_Directive_. Only the lines from the line with "finishes the script." through the line with "pier.matrix_world = LEFT" should be copied, exactly as they appear, with both ends kept.

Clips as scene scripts
^^^^^^^^
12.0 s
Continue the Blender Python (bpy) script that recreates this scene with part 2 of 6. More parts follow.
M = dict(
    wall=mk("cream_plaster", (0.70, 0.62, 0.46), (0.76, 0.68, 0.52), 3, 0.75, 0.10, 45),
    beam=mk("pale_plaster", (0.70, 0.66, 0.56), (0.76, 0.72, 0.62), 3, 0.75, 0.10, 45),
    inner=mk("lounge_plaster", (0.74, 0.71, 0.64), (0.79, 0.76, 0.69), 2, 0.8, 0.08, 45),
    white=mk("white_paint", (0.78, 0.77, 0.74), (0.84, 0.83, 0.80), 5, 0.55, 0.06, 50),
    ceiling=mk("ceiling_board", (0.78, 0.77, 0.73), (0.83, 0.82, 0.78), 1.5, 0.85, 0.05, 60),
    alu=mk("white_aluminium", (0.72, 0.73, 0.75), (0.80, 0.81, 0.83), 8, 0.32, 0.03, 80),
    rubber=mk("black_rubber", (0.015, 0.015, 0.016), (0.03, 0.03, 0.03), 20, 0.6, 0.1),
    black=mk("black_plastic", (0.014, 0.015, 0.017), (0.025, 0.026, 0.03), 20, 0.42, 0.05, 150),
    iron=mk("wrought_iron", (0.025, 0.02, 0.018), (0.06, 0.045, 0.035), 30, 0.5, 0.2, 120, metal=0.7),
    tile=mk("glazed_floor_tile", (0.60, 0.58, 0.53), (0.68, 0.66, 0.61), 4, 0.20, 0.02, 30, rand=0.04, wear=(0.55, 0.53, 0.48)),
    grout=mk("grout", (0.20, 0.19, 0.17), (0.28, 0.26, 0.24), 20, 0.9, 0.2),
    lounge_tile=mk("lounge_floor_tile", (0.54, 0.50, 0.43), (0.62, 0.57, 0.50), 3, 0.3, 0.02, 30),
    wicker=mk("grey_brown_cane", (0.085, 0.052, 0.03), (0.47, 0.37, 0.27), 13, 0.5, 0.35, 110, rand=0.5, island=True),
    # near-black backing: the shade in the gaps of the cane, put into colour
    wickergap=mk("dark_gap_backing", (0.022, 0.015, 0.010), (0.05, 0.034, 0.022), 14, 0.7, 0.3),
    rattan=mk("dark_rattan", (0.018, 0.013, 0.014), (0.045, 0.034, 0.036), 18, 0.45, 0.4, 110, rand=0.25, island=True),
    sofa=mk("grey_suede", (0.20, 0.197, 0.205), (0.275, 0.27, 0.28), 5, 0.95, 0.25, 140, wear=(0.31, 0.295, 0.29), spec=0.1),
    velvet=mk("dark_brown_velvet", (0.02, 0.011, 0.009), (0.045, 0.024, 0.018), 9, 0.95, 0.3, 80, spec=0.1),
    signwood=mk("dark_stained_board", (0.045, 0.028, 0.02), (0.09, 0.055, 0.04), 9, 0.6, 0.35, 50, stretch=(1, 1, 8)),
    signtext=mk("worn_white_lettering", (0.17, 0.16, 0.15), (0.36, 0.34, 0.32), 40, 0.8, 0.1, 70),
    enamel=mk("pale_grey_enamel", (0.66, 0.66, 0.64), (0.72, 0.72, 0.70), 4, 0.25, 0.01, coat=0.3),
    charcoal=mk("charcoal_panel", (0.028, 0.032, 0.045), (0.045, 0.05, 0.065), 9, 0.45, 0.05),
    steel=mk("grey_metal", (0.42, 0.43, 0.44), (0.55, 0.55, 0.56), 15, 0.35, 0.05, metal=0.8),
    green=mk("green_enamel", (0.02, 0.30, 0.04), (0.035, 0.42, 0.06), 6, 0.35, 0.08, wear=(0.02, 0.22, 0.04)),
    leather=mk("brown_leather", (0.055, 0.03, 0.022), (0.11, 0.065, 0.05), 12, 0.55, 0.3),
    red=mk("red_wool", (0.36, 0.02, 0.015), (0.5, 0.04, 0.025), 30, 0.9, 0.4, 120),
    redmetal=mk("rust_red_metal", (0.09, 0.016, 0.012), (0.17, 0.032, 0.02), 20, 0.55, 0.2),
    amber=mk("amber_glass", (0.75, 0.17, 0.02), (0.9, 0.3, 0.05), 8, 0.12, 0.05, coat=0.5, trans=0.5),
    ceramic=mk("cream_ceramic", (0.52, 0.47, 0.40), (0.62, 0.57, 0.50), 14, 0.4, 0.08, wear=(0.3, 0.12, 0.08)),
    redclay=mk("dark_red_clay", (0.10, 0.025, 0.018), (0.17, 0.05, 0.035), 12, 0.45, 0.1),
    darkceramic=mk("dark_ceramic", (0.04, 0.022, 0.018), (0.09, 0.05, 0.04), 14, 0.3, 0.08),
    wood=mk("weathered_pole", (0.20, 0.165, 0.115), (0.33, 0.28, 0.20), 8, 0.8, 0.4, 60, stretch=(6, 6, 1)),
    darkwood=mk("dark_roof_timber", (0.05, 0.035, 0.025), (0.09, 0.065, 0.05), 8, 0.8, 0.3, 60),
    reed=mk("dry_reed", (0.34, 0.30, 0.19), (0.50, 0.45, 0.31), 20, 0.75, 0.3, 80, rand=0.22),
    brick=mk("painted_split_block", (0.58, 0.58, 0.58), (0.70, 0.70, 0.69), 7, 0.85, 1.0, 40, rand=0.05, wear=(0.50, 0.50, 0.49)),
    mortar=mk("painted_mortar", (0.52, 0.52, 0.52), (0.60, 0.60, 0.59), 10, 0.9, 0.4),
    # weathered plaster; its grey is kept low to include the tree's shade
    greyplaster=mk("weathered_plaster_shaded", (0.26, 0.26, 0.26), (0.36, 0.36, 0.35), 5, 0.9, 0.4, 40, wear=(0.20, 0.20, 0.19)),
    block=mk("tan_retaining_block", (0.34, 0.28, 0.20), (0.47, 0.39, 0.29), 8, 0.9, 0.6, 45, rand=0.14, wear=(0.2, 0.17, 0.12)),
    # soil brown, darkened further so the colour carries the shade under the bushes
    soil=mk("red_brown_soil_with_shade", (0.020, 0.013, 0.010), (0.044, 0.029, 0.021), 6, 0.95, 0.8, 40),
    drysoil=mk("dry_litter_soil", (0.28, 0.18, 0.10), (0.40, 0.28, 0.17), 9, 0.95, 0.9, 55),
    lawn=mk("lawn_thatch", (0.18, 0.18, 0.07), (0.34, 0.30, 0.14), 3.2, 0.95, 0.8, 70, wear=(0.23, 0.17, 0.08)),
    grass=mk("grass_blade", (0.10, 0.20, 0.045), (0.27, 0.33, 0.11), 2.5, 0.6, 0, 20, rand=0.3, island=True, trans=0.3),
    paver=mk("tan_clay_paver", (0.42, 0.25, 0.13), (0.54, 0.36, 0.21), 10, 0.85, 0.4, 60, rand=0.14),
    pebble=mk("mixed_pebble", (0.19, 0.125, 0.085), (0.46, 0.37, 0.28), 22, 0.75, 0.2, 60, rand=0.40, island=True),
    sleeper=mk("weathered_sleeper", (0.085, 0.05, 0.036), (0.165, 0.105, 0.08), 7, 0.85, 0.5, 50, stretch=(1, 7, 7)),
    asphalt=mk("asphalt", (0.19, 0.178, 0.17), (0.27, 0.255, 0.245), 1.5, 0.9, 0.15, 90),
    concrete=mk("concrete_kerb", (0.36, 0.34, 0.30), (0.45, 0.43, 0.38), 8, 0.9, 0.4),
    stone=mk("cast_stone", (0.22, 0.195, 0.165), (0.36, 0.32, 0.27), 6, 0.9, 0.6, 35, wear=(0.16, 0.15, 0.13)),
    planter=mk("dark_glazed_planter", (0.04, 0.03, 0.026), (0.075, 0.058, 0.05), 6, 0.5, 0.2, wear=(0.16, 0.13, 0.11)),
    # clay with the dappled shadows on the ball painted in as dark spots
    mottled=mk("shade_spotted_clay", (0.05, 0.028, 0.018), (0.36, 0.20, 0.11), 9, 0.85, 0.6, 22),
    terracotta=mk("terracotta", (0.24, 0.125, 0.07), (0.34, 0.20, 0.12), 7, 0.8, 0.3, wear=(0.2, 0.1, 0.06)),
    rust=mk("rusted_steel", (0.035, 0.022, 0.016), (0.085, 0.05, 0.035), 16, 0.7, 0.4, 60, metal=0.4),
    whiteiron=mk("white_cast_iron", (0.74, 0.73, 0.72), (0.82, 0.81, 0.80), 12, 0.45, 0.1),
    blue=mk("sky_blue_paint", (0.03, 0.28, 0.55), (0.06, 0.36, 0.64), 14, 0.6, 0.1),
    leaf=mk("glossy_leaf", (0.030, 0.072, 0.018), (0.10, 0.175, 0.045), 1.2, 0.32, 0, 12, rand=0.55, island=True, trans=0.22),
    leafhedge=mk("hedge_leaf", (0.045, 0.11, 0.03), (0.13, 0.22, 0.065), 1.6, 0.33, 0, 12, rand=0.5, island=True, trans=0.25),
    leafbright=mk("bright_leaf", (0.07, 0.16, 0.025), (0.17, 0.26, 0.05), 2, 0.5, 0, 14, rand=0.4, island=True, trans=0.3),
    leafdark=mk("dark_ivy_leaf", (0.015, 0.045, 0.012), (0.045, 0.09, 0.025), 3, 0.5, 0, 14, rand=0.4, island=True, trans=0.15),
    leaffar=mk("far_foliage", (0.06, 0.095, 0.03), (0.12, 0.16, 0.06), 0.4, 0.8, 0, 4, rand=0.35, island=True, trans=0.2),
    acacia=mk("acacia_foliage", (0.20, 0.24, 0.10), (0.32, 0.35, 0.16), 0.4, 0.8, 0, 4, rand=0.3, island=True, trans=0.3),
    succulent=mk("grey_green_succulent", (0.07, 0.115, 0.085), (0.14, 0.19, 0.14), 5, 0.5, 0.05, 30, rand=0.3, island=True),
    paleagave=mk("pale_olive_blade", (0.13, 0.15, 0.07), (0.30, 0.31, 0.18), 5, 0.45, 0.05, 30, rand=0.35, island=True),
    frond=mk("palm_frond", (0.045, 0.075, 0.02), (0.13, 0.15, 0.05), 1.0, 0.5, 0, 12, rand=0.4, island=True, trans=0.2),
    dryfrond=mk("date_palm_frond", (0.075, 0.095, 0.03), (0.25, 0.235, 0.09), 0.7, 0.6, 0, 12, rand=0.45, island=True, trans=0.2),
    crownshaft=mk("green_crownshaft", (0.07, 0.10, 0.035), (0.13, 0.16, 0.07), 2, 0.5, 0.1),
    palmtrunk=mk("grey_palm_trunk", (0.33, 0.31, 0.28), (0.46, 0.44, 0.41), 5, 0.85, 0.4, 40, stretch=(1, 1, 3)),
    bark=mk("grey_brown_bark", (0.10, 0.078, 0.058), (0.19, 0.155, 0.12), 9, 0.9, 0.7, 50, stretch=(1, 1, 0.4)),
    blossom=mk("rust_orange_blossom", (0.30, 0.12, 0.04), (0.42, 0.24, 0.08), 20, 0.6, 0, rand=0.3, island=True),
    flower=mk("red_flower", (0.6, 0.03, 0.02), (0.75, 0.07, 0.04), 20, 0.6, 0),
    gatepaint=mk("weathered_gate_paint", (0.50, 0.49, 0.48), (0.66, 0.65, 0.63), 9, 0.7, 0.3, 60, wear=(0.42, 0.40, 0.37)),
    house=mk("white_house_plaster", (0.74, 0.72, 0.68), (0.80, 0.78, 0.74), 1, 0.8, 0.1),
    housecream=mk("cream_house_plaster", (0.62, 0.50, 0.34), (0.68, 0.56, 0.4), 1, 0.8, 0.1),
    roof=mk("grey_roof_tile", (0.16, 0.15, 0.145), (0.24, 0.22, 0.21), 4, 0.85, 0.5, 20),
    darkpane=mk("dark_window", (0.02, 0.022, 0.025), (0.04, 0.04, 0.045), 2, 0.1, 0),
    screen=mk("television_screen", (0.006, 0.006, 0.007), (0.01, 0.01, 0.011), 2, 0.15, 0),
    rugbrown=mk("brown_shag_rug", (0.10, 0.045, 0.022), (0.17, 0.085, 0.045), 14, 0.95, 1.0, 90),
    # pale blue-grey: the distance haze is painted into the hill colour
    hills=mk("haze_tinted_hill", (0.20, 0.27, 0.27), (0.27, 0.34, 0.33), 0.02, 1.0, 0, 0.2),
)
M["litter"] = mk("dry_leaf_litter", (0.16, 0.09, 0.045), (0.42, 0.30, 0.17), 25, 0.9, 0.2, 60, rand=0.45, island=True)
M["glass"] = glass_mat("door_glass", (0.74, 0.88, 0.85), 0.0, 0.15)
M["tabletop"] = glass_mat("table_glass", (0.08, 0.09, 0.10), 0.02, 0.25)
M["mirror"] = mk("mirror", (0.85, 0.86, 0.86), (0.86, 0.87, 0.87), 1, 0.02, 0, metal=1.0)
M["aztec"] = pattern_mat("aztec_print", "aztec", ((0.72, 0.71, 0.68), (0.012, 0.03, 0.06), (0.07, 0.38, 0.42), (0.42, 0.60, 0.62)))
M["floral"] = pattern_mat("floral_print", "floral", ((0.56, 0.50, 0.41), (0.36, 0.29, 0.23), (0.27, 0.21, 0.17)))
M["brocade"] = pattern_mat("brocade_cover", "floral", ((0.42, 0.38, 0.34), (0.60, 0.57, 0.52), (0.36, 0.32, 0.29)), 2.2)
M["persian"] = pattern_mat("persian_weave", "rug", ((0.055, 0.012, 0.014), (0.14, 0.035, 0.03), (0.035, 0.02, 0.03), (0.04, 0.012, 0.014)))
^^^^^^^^
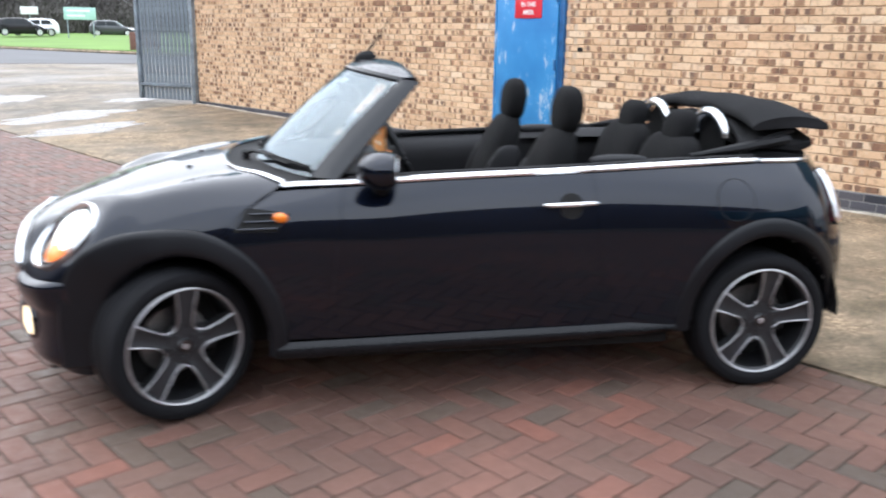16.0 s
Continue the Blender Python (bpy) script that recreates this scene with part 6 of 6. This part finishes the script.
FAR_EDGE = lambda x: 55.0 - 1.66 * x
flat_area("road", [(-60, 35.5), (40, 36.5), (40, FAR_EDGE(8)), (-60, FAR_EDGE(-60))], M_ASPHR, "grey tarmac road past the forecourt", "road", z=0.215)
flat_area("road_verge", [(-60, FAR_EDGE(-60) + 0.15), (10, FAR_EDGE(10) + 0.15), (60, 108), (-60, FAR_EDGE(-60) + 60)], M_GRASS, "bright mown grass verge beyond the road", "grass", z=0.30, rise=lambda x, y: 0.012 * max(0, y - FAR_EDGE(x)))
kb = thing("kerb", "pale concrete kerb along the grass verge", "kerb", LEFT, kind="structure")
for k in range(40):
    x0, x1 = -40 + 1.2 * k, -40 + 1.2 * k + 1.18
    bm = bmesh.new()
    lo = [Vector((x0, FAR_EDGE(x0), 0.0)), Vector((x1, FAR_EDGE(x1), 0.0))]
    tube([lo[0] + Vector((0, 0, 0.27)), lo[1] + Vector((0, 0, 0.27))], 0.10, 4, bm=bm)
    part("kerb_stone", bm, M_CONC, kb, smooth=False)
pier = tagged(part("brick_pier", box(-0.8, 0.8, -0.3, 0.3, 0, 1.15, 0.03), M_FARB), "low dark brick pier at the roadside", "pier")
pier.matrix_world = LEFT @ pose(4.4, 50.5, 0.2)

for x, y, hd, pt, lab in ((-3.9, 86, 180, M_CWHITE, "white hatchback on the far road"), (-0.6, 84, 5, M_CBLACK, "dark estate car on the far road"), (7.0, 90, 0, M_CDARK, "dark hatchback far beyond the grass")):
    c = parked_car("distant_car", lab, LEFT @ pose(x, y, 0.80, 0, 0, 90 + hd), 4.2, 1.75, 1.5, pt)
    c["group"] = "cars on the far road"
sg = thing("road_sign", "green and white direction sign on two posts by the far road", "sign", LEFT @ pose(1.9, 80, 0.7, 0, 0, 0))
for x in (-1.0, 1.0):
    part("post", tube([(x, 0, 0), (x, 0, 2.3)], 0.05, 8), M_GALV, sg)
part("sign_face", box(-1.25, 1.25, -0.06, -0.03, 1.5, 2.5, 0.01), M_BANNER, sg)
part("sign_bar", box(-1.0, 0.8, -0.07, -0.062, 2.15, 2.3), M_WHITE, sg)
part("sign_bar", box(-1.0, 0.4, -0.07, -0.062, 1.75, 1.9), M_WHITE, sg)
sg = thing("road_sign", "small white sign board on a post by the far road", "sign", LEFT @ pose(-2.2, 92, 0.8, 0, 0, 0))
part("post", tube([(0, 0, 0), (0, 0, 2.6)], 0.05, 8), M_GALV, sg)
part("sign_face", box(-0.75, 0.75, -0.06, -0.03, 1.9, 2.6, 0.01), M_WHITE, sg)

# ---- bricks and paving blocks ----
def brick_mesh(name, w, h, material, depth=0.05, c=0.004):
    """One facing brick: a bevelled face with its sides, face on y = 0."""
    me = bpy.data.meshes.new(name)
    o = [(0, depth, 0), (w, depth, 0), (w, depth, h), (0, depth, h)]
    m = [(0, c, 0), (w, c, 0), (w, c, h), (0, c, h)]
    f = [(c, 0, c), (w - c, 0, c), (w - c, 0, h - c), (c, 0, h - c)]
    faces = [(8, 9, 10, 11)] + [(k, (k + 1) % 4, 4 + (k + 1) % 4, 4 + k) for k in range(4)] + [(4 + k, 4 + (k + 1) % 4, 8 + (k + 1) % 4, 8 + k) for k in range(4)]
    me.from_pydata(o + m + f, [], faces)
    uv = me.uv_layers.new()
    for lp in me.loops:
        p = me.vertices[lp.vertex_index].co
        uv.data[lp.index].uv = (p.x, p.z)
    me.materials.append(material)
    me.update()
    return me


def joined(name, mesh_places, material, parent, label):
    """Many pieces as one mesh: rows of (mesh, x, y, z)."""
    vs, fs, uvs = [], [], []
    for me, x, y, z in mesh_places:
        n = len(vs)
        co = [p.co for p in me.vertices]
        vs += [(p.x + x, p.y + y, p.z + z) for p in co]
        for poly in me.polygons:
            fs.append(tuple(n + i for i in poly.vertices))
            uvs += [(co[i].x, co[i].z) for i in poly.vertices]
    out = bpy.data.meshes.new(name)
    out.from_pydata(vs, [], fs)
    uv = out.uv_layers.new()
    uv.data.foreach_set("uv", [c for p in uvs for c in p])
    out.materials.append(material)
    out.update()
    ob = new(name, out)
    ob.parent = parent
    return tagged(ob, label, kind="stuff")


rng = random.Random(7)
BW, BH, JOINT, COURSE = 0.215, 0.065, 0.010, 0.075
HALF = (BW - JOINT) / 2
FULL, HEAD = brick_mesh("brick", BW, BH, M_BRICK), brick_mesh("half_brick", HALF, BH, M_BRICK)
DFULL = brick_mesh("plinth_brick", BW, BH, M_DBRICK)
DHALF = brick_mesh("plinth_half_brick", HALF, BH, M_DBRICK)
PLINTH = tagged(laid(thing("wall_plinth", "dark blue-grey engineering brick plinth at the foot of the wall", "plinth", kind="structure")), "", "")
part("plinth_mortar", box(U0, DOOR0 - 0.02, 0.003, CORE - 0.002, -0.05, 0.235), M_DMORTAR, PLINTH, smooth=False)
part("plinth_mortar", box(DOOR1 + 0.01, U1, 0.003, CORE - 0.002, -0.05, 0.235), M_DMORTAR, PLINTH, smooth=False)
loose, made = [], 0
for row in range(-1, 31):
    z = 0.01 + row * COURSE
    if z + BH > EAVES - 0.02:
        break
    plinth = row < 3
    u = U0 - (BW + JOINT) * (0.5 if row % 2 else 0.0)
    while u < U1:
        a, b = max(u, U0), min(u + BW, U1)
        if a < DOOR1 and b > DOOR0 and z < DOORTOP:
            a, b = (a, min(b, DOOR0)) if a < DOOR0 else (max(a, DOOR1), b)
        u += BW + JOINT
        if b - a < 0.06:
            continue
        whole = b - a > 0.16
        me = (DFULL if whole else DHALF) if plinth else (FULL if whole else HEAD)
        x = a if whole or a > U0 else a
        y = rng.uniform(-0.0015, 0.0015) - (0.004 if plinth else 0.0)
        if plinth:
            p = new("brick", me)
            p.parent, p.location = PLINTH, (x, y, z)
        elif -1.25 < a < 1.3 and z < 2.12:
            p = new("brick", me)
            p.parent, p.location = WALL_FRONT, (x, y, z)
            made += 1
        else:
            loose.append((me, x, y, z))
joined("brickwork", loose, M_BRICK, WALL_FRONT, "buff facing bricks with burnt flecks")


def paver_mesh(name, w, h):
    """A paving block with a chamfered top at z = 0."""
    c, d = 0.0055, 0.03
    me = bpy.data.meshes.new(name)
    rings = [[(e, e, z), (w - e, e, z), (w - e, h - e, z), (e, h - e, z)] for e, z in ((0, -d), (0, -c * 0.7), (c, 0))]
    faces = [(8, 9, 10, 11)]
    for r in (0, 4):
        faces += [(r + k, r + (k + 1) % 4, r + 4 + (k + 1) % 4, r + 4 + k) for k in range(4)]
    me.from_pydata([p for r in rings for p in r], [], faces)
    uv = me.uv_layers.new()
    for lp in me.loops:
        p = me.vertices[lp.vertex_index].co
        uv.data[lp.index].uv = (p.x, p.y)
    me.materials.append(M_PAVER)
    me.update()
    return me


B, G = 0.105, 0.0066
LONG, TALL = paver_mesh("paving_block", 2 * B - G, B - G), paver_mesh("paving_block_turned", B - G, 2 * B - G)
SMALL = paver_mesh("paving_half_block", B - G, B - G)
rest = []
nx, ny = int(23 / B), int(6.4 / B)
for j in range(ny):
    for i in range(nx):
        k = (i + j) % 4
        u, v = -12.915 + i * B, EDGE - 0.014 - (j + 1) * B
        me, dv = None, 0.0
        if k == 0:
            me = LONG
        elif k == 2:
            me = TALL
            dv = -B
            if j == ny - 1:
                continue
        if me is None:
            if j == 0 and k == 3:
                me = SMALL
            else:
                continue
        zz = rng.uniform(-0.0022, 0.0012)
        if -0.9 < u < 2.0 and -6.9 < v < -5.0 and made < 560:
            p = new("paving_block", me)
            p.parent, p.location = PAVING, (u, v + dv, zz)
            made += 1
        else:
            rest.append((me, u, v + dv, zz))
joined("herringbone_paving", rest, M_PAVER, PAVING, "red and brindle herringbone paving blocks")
^^^^^^^^
_Worked answer_.
Continue the Blender Python (bpy) script that recreates this scene with part 6 of 6. This part finishes the script.
FAR_EDGE = lambda x: 55.0 - 1.66 * x
flat_area("road", [(-60, 35.5), (40, 36.5), (40, FAR_EDGE(8)), (-60, FAR_EDGE(-60))], M_ASPHR, "grey tarmac road past the forecourt", "road", z=0.215)
flat_area("road_verge", [(-60, FAR_EDGE(-60) + 0.15), (10, FAR_EDGE(10) + 0.15), (60, 108), (-60, FAR_EDGE(-60) + 60)], M_GRASS, "bright mown grass verge beyond the road", "grass", z=0.30, rise=lambda x, y: 0.012 * max(0, y - FAR_EDGE(x)))
kb = thing("kerb", "pale concrete kerb along the grass verge", "kerb", LEFT, kind="structure")
for k in range(40):
    x0, x1 = -40 + 1.2 * k, -40 + 1.2 * k + 1.18
    bm = bmesh.new()
    lo = [Vector((x0, FAR_EDGE(x0), 0.0)), Vector((x1, FAR_EDGE(x1), 0.0))]
    tube([lo[0] + Vector((0, 0, 0.27)), lo[1] + Vector((0, 0, 0.27))], 0.10, 4, bm=bm)
    part("kerb_stone", bm, M_CONC, kb, smooth=False)
pier = tagged(part("brick_pier", box(-0.8, 0.8, -0.3, 0.3, 0, 1.15, 0.03), M_FARB), "low dark brick pier at the roadside", "pier")
pier.matrix_world = LEFT @ pose(4.4, 50.5, 0.2)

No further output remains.